The character of Leigh Hunt is not easy to delineate, not from any difficulty of recognizing or harmonizing its leading features, but from that of depicting the less admirable traits in a manner consistent with the affection and respect to which it is entitled on the whole. His virtues were charming rather than imposing or brilliant; he had no vices, but very many foibles. His great misfortune was that these foibles were for the most part of an undignified sort, and, though it may seem a paradox, that they were so harmless, and on so miniature a scale. Leigh Hunt's affectation, for example, is not comparable to Byron's, or his egotism to "Wordsworth's, and therefore its very pettiness excites a sensation of the ludicrous which the colossal self-consciousness of his contemporaries does not produce.
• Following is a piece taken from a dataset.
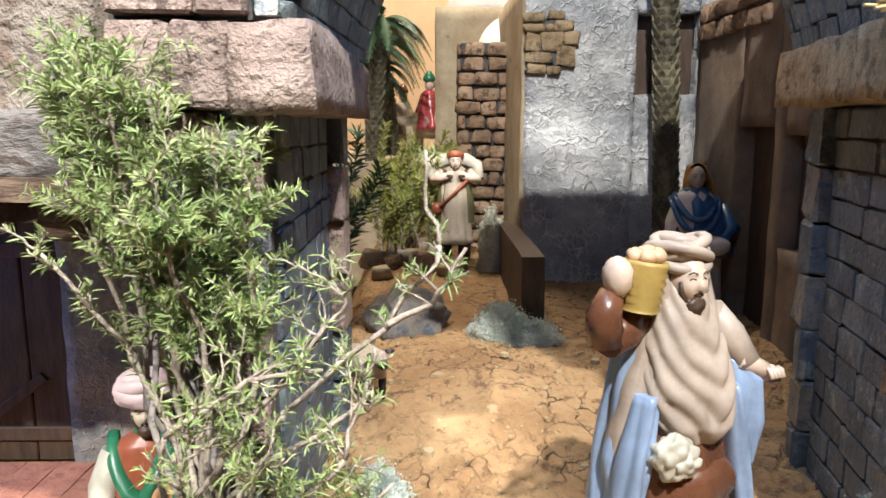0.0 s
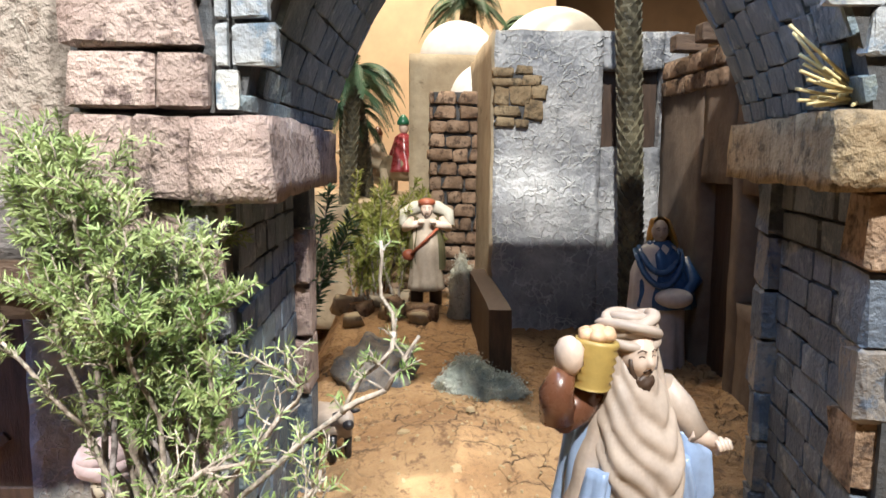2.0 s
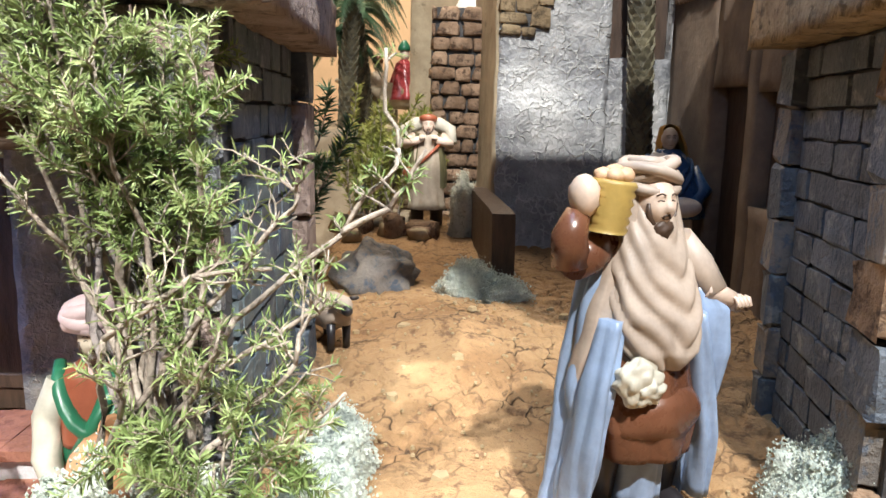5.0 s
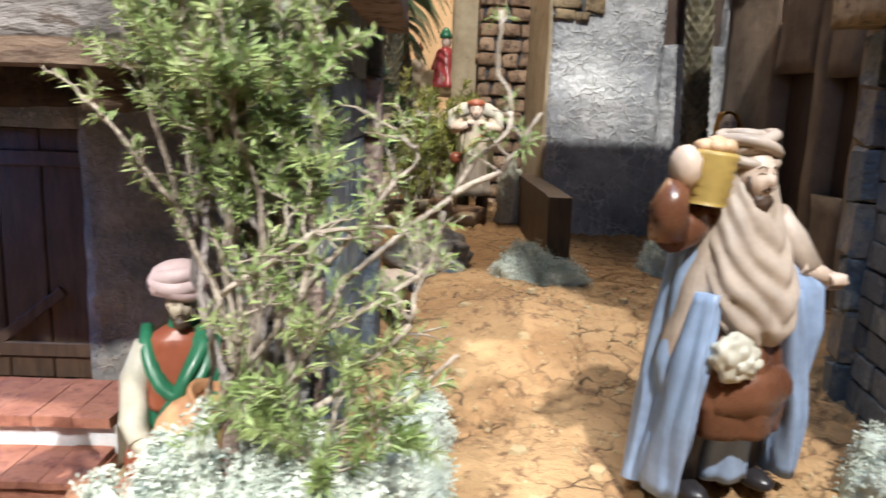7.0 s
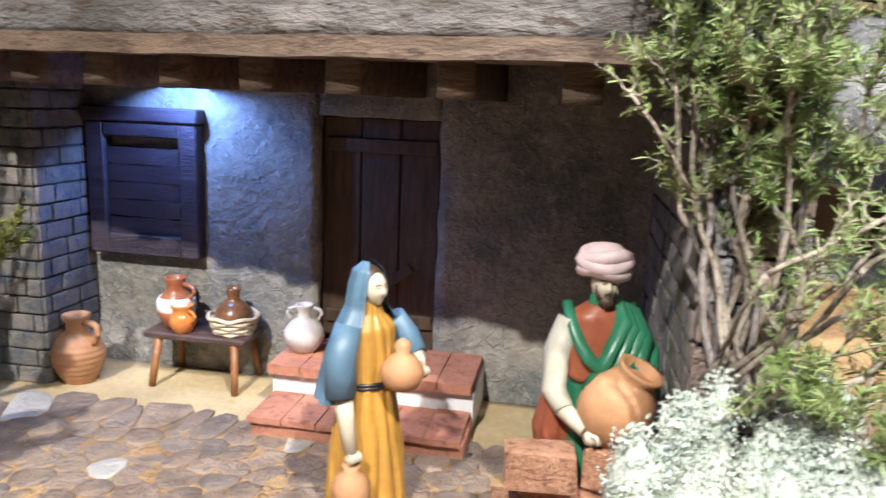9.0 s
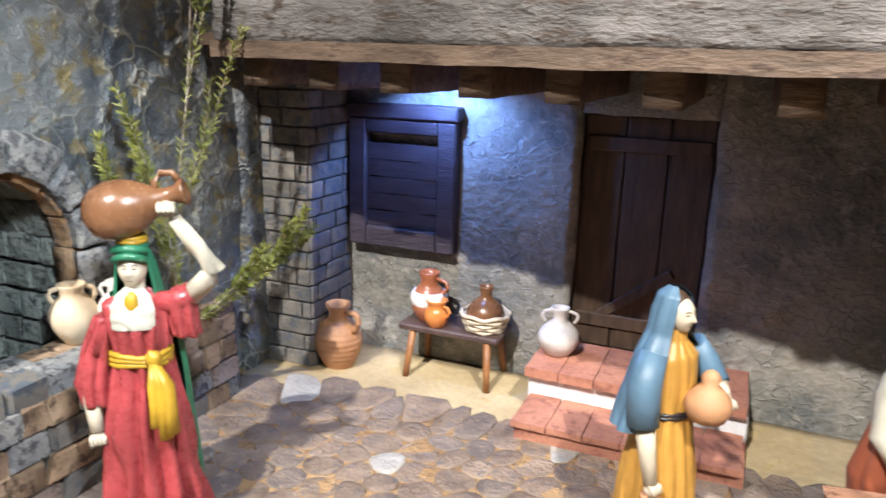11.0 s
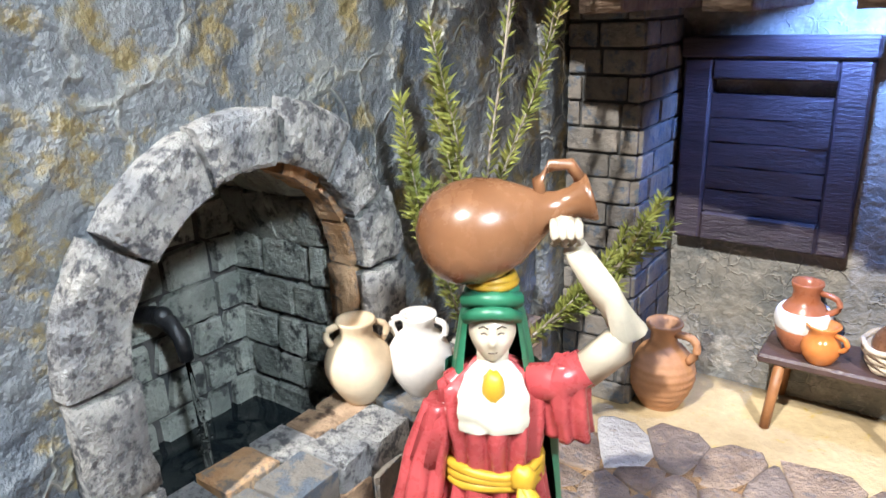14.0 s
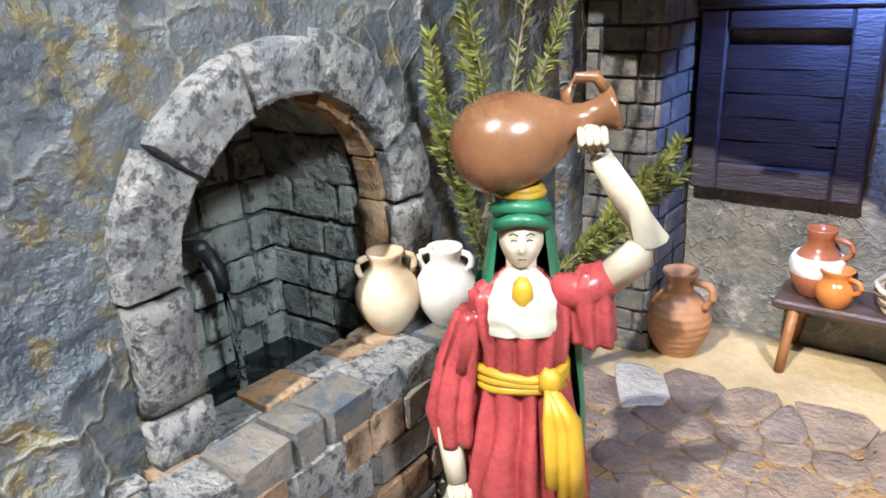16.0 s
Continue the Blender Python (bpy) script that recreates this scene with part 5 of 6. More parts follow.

The very sincerity of his nature is detrimental to him ; the whole man seems to be revealed in everything he ever wrote, and hence the most beautiful productions of his pen appear in a manner tainted by his really very pardonable weaknesses. Some of these, such as his helplessness in money matters, and his facility in accepting the obligations which he would have delighted to confer, were unfortunately of a nature to involve him in painful and humiliating embarrassments, which seem to have been aggravated by the mismanagement of those around him. The notoriety of these things has deprived him of much of the honour due to him for his fortitude under the severest calamities, for his unremitting literary industry under the most discouraging circumstances, and for his uncompromising independence as a journalist and an author. It was his misfortune to be involved in politics, for which he had little vocation, and which embroiled him with many with whom he would otherwise have been on good terms. "Though I was a politician," he says himself, " I had scarcely a political work in my library. Spensers and Arabian Tales filled up the shelves." He was in fact as thorough a man of letters as ever existed, and most of his failings were more or less incidental to that character. But it is not every consummate man of letters of whom it can be unhesitatingly affirmed that he was brave, just, and pious.
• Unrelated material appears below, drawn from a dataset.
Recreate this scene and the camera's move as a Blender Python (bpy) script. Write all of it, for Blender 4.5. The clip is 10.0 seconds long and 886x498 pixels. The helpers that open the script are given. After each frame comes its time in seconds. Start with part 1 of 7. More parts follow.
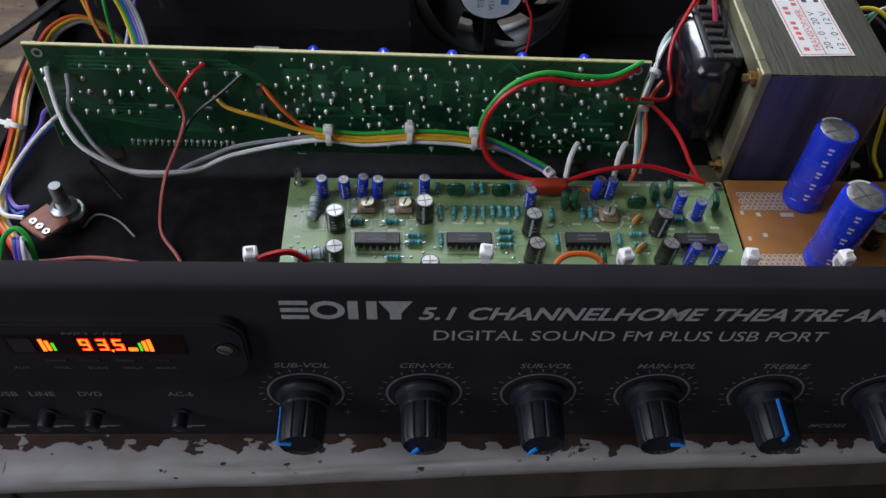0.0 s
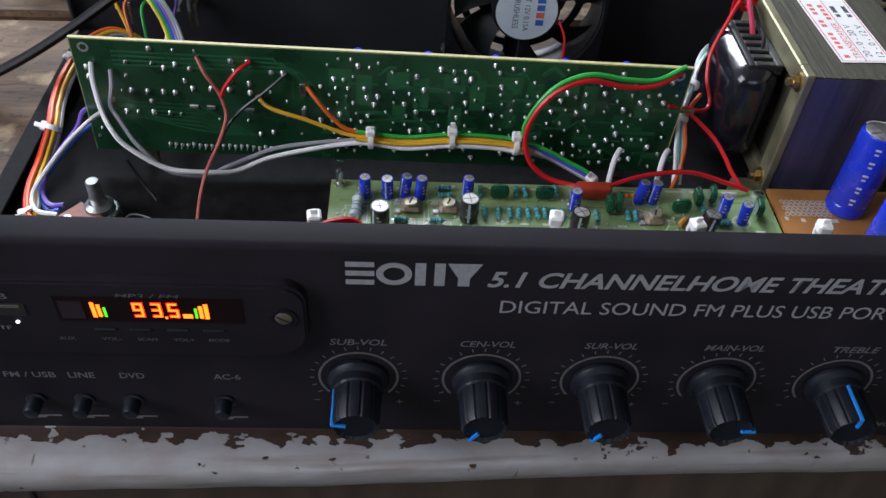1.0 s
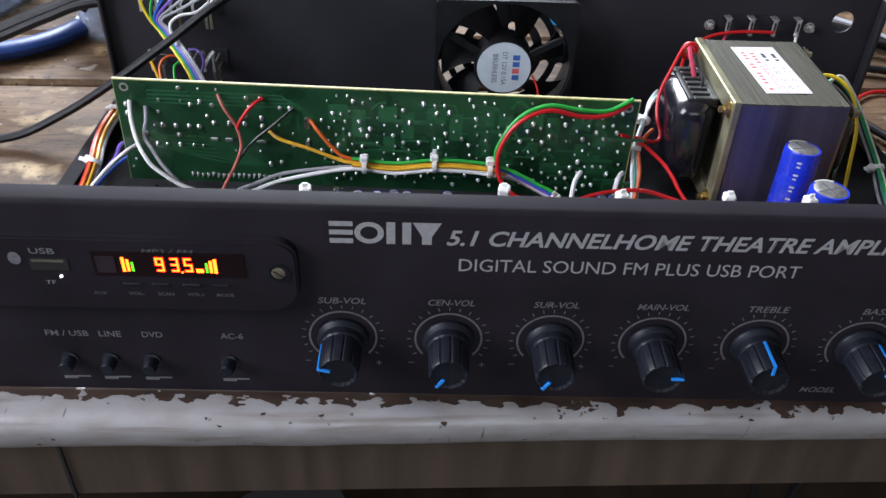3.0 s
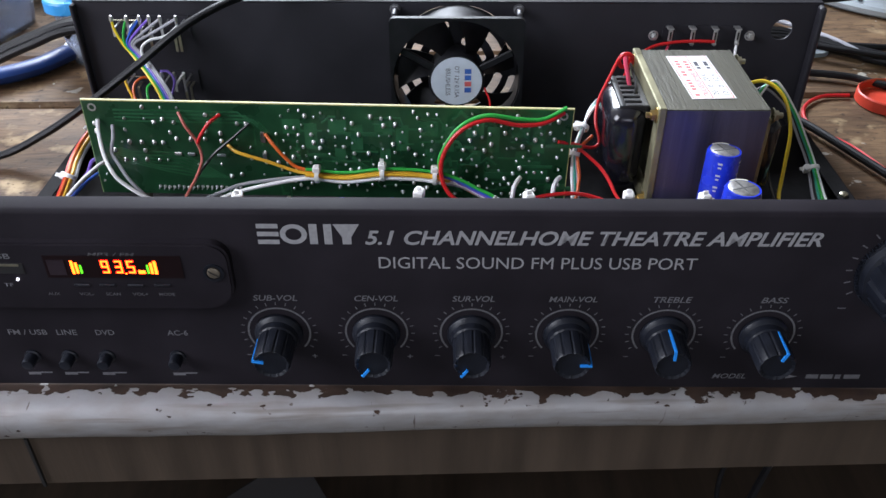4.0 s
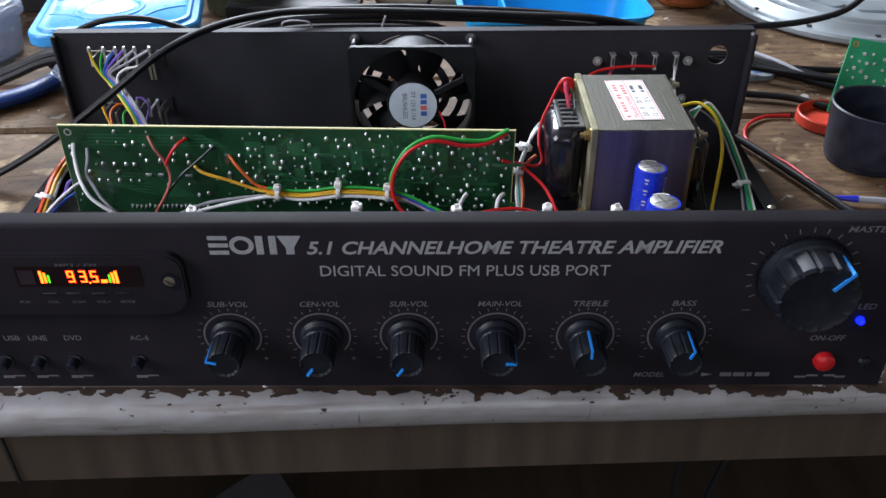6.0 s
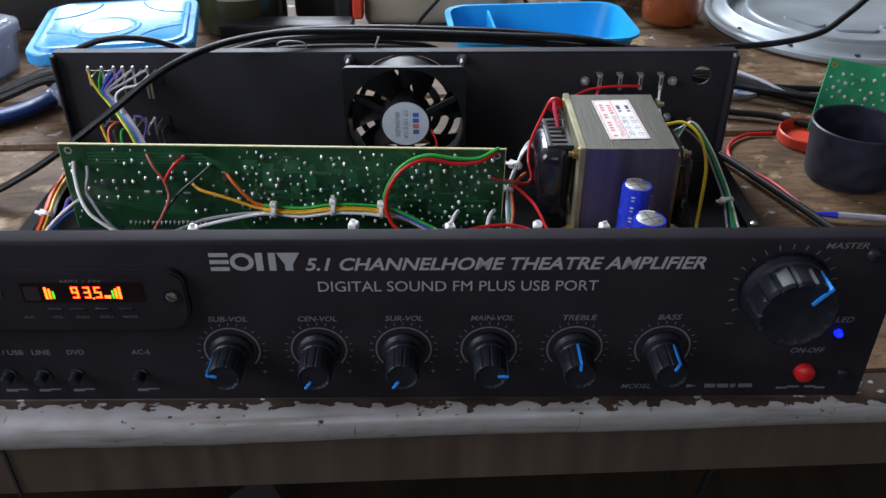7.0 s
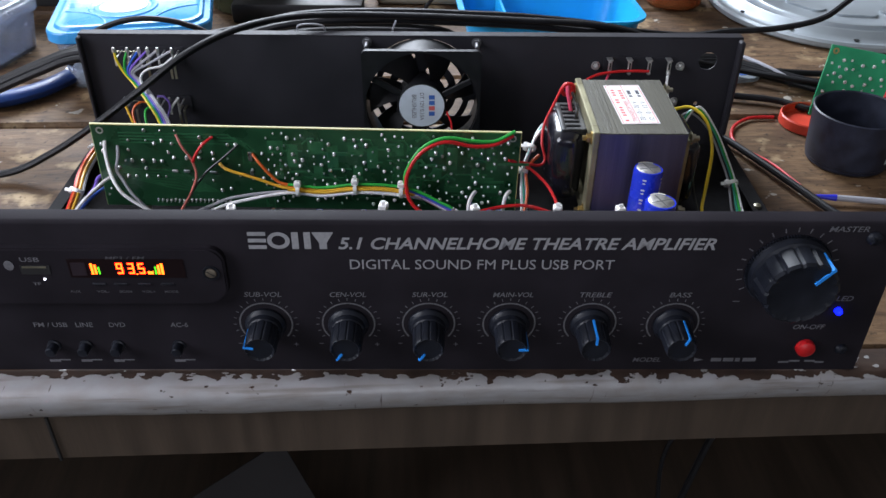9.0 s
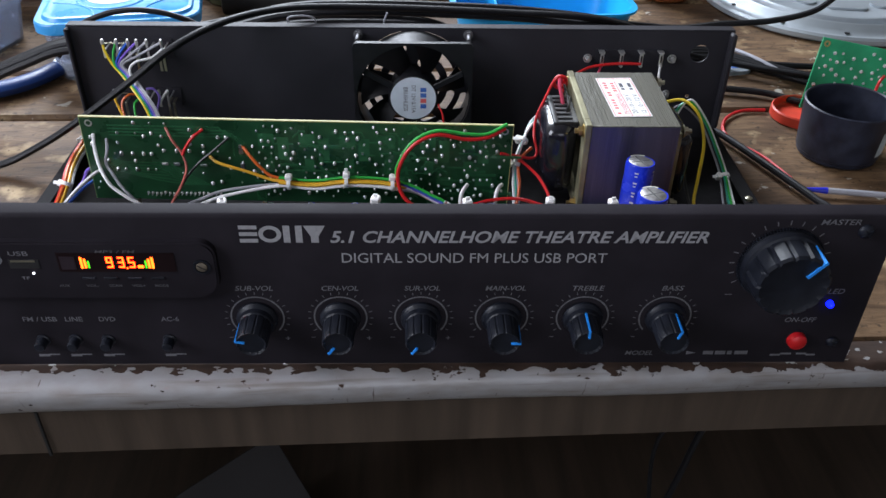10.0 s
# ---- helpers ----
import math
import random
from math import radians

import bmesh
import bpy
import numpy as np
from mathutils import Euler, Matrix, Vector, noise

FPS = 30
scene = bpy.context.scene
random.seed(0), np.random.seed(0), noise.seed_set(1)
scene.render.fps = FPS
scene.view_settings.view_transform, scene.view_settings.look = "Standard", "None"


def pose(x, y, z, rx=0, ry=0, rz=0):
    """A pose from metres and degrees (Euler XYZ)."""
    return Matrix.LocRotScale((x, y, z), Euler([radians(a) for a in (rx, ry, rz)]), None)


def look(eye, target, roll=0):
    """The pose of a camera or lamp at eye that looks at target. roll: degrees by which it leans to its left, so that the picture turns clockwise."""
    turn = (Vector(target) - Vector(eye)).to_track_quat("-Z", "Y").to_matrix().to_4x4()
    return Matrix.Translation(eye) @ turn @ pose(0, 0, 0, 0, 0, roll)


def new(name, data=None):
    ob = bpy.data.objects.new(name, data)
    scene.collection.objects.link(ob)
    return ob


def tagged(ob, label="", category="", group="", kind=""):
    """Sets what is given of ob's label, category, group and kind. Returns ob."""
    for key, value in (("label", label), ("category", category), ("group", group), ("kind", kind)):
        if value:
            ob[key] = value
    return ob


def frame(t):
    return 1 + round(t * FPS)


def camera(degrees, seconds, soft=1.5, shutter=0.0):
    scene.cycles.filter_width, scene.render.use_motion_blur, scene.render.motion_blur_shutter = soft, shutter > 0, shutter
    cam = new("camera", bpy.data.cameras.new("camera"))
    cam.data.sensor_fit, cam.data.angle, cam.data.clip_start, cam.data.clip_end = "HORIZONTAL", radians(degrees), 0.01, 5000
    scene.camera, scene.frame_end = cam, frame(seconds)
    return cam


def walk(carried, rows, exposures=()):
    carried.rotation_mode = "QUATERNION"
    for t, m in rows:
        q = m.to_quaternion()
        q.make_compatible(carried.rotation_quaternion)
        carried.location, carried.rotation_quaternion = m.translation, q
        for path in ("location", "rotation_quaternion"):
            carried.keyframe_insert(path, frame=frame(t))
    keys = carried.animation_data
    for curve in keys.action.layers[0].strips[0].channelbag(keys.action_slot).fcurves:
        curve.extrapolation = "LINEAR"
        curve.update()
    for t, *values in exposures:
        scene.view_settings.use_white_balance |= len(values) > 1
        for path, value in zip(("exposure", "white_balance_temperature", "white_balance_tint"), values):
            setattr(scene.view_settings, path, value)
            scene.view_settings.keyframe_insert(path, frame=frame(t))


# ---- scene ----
import itertools

cam = camera(55.57, 10.0)
PATH = [
    (0, (-0.00711, -0.14948, 0.29865), (0.06543, 1.10843, -1.25454), 3.0),
    (0.5, (-0.01956, -0.15972, 0.28048), (0.0834, 1.18752, -1.19409), 4.2),
    (1, (-0.03266, -0.17251, 0.26685), (0.07713, 1.24063, -1.14418), 4.4),
    (1.5, (-0.03833, -0.19396, 0.26027), (0.06933, 1.30076, -1.06421), 4.2),
    (2, (-0.04546, -0.20929, 0.25068), (0.07134, 1.34591, -1.0014), 4.5),
    (3.5, (0.01058, -0.26411, 0.27055), (0.01234, 1.34403, -0.91853), 0.8),
    (4, (0.02834, -0.27361, 0.27465), (0.01536, 1.34669, -0.89773), 0.0),
    (4.5, (0.04222, -0.28424, 0.28181), (0.04279, 1.3401, -0.88503), -0.1),
    (5, (0.05188, -0.28829, 0.285), (0.03893, 1.33867, -0.87812), -0.6),
    (5.5, (0.05789, -0.29612, 0.28621), (0.03405, 1.34078, -0.86269), -0.6),
    (7, (0.05498, -0.31384, 0.29788), (0.06839, 1.3539, -0.80595), -0.0),
    (7.5, (0.05069, -0.31639, 0.30168), (0.06904, 1.32218, -0.84494), 0.2),
    (8, (0.04265, -0.31959, 0.30711), (0.07525, 1.30496, -0.85897), 0.7),
    (8.5, (0.0407, -0.32656, 0.31062), (0.07979, 1.30308, -0.84814), 0.7),
    (9, (0.0385, -0.3305, 0.3125), (0.07178, 1.30254, -0.84165), 0.8),
    (9.5, (0.03763, -0.33194, 0.31232), (0.07057, 1.3012, -0.84171), 0.8),
    (10, (0.03764, -0.32905, 0.31185), (0.0934, 1.29363, -0.85597), 1.2),
]
walk(cam, [(t, look(eye, target, roll)) for t, eye, target, roll in PATH],
     exposures=[(0, -0.30), (0.5, -0.12), (1, 0.14), (1.5, 0.35), (2, 0.6), (2.7, 0.75), (3.5, 0.8), (4, 0.70), (4.5, 0.55), (5.5, 0.50), (6.3, 0.36), (7, 0.2), (7.5, 0.16), (8, 0.31), (9, 0.43), (10, 0.42)])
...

Leigh Hunt's character as an author was the counterpart of his character as a man. In some respects his literary position is unique. Few men have effected so much by mere exquisiteness of taste in the absence of high creative power; fewer still, so richly endowed with taste, have so frequently and conspicuously betrayed the want of it. As Wordsworth could never see where simplicity of poetic diction lapsed into mere prose, so Hunt was incapable of discovering where familiarity became flippancy. While Wordsworth, however, is at worst wearisome, Hunt is sometimes positively offensive to fastidious readers. This observation principally refers to his poetry, which, in spite of such vexatious flaws, nevertheless possesses a brightness, animation, artistic symmetry, and metrical harmony, which lift the author out of the rank of minor poets, particularly when the influence of his example upon his contemporaries is taken into account. He excelled especially in narrative poetry, of which, upon a small scale, there are probably no better examples in our language than " Abou ben Adhem " and " Solomon's Ring." He possessed every qualification for a translator, and it is to be regretted that his performances in that department are not more numerous and sustained. As an appreciative critic, whether literary or dramatic, he is hardly equalled; his guidance is as safe as it is genial. The no less important vocation of a censor was uncongenial to his gentle nature, and was rarely essayed by him.

The principal authorities for Leigh Hunt's life are his Autobiography, published in 1850, and reprinted since his death with additions and corrections, and the two volumes of his Correspondence, published with a connecting thread of biography by his son in 1862. The references to him in the writings and biographies of his contemporaries are innumerable. A full bibliography of his works, with excellent remarks, has been published by Mr Alexander Ireland. (E. G.)